A proposito di un uso delle tecnologie per fini condivisibili e umanamente sostenibili, le TIC nello stato di Oaxaca (Messico meridionale) costituiscono un caso emblematico, e viene da dire: un altro mondo è possibile! Esse offrono un servizio a basso costo che appartiene alla comunità degli utenti, basandosi su valori di autodeterminazione radicati nelle culture autoctone del Paese, per tracciare un percorso verso la democratizzazione della tecnologia. Gli utenti sono proprietari e creatori delle loro reti.
Generalmente le reti si creano e gli utenti sono “serviti” nei luoghi dove la gente ha soldi: gli utenti sono infatti generalmente intesi come gruppi di persone pronte ad accettare progetti infrastrutturali a qualunque costo, a prescindere da chi li sviluppa e ci guadagna. Non dev’essere per forza così. Per realizzare la rete cellulare delle TIC, squadre di attivisti, haker e persone delle comunità hanno condotto battaglie legali per avere accesso alla banda radio che oggi è dominata dai grandi operatori. Per costruire il sistema hanno sviluppato infrastrutture decentralizzate, un’innovazione che dipende dalla partecipazione e dalla leadership della comunità: l’idea è che le onde radio debbano essere un bene pubblico, accessibile a tutti, come l’acqua e l’aria. E ce l’hanno fatta.
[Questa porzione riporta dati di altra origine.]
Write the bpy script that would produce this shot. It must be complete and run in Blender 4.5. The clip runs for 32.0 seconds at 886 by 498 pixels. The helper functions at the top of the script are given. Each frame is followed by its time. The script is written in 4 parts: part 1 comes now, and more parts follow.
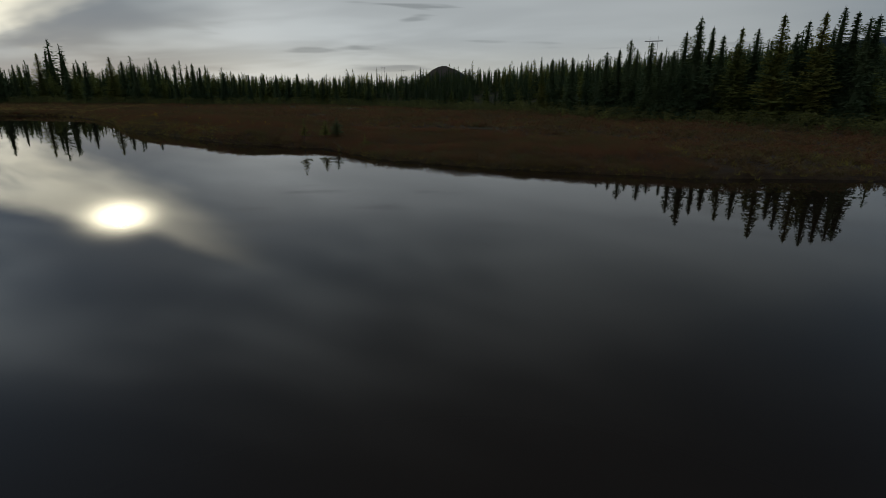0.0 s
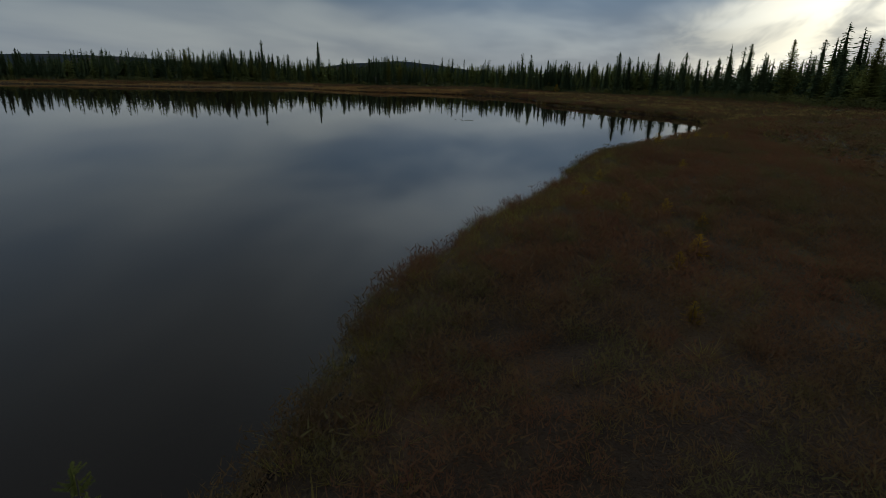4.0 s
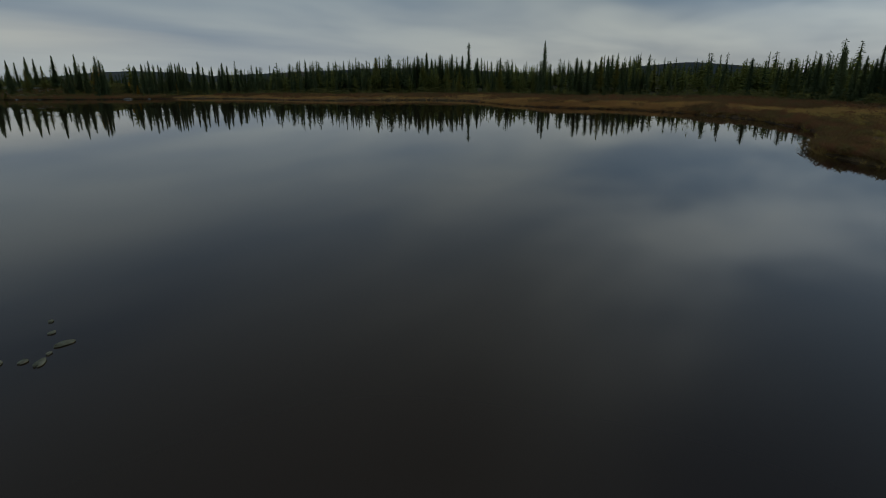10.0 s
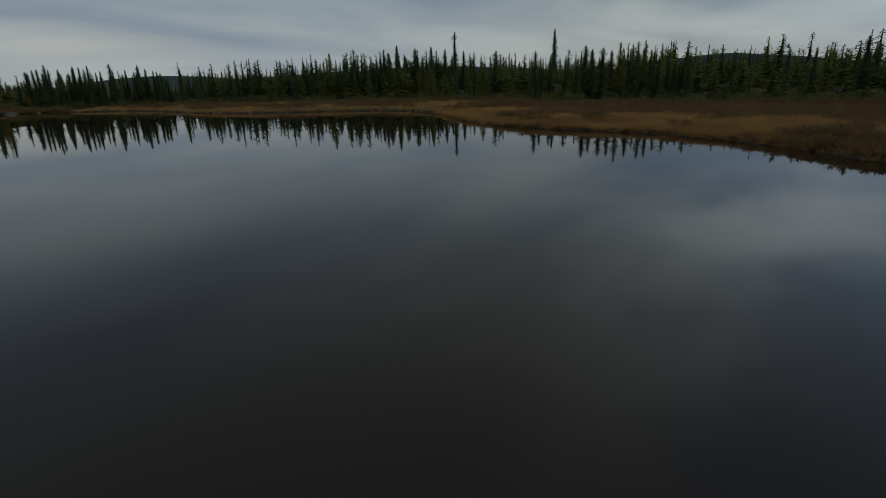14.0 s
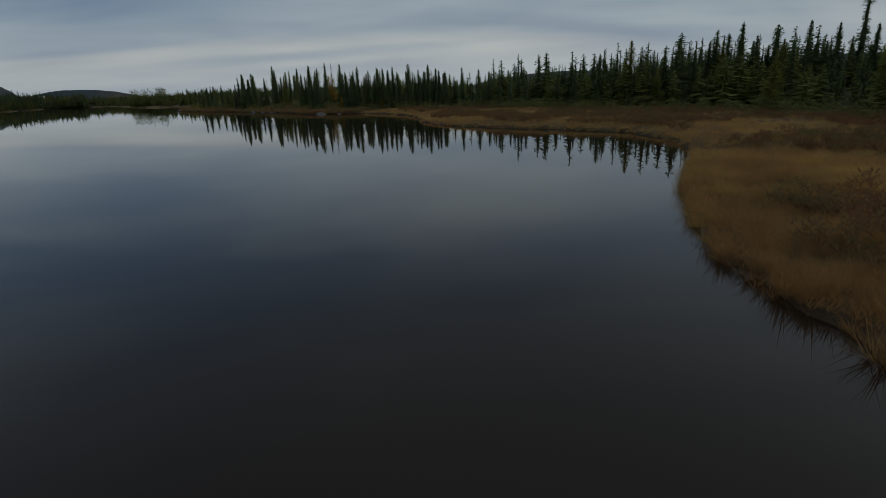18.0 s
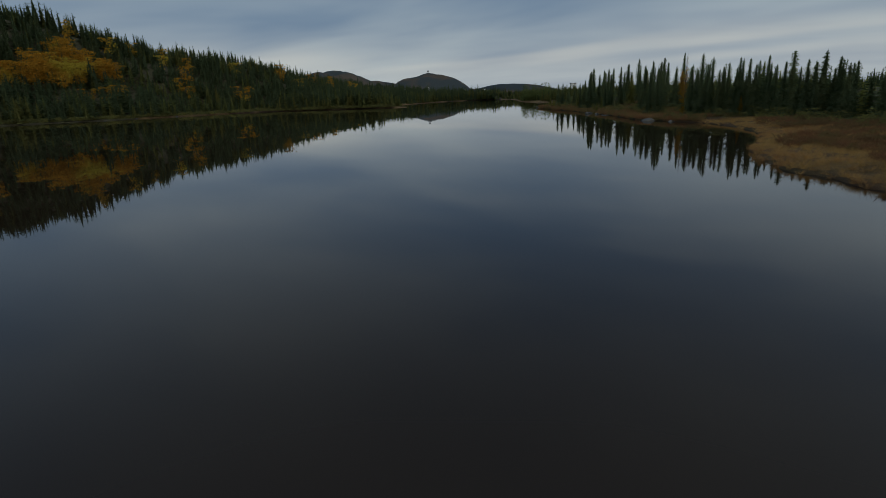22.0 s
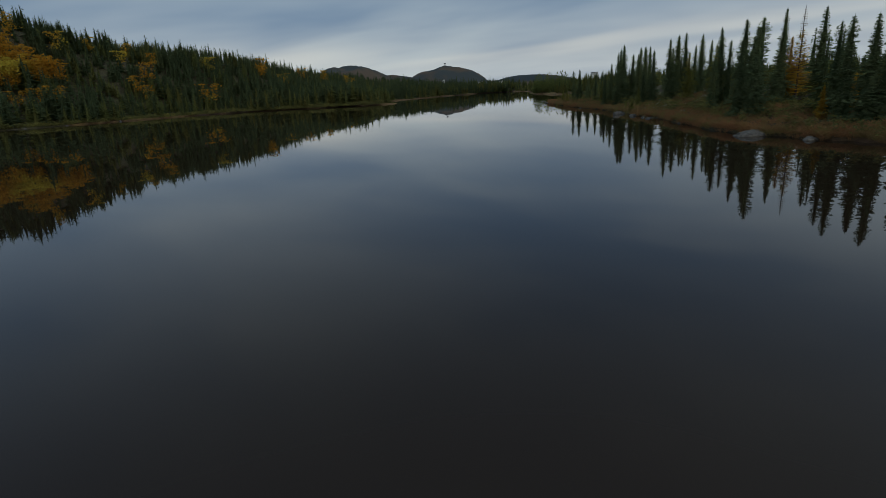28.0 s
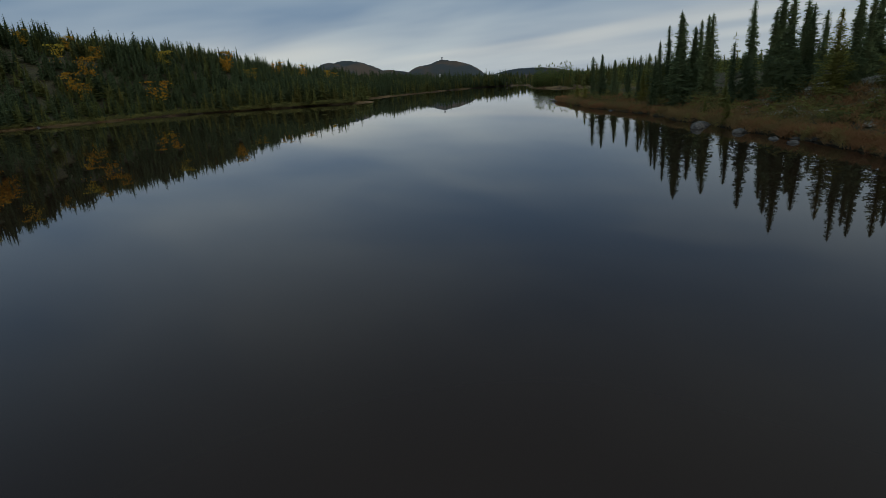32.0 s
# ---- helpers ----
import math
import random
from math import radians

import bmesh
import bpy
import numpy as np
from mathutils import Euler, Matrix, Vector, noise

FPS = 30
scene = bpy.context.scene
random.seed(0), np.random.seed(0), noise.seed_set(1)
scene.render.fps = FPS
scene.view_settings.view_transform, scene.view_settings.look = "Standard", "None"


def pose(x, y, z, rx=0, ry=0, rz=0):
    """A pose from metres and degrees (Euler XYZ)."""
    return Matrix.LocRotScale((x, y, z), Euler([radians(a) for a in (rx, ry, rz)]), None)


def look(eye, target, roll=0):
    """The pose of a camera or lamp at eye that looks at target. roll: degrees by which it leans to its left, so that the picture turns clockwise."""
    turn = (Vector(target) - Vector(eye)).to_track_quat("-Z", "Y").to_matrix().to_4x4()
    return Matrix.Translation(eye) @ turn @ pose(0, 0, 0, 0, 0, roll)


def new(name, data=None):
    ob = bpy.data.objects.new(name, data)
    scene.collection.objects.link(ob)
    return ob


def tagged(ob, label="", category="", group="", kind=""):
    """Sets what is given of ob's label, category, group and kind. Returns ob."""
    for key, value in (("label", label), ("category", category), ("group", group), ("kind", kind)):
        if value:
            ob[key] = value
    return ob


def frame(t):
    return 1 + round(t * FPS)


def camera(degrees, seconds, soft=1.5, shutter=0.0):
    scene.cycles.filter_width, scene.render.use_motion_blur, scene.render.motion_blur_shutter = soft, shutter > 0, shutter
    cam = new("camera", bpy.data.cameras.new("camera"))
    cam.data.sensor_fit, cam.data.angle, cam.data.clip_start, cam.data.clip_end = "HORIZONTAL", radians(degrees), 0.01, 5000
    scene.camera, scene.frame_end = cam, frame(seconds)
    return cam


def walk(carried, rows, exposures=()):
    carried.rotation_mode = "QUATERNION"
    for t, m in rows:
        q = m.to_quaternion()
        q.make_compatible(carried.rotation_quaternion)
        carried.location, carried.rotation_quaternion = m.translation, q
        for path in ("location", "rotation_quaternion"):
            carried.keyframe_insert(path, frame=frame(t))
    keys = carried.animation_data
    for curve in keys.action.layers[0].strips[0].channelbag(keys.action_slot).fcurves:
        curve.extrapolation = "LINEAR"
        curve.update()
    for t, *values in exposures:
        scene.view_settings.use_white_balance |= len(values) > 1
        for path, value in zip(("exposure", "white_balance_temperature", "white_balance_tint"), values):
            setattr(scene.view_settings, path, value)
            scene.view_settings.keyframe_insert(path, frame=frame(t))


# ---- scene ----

Nel libro “The wealth of the commons” (La ricchezza dei beni comuni) [Bollier &Helfrich Editors, 2013] Gustavo Esteva spiega che questa filosofia consiste nel togliere l’economia capitalistica dal centro della vita sociale, ritrovare un modo di vita comunitario, incoraggiare il pluralismo profondo e avanzare verso la vera democrazia, che qui si realizza attraverso le “asembleas”, riunioni dove si discute di questioni di interesse comune. Secondo Esteva, in tutti gli aspetti della vita sociale e culturale, la comunalidad è in contrasto con l’approccio atomizzante adottato dalle grandi aziende delle telecomunicazioni, che stipulano contratti individuali, preferibilmente investendo solo dove c’è gente che può pagare bene il servizio.
Quindi, se Evans in questo suo bel saggio ci rivela un mondo sommerso di operatività femminile di altissimo livello, di fatto misconosciuta, è pur vero che meglio sarebbe stato e sarebbe che l’approccio femminile alla tecnologia ed alla scienza in genere, si desse l’obiettivo non solo di farsi largo, sconfiggendo la misoginia ed il maschilismo imperanti, ma di indirizzare il settore verso scelte “umanistiche” di rispetto delle persone, promuovendone il riscatto e ripudiando soluzioni che cristallizzino individualismo, sopruso, sfruttamento, marginalità dei più deboli. Una finalità altissima, che va ben oltre il riconoscimento del talento; essa non può essere, ovviamente, fatta propria solo dalle donne, ma le donne dovrebbero cominciare a preferirla sempre e comunque, senza tentennamenti.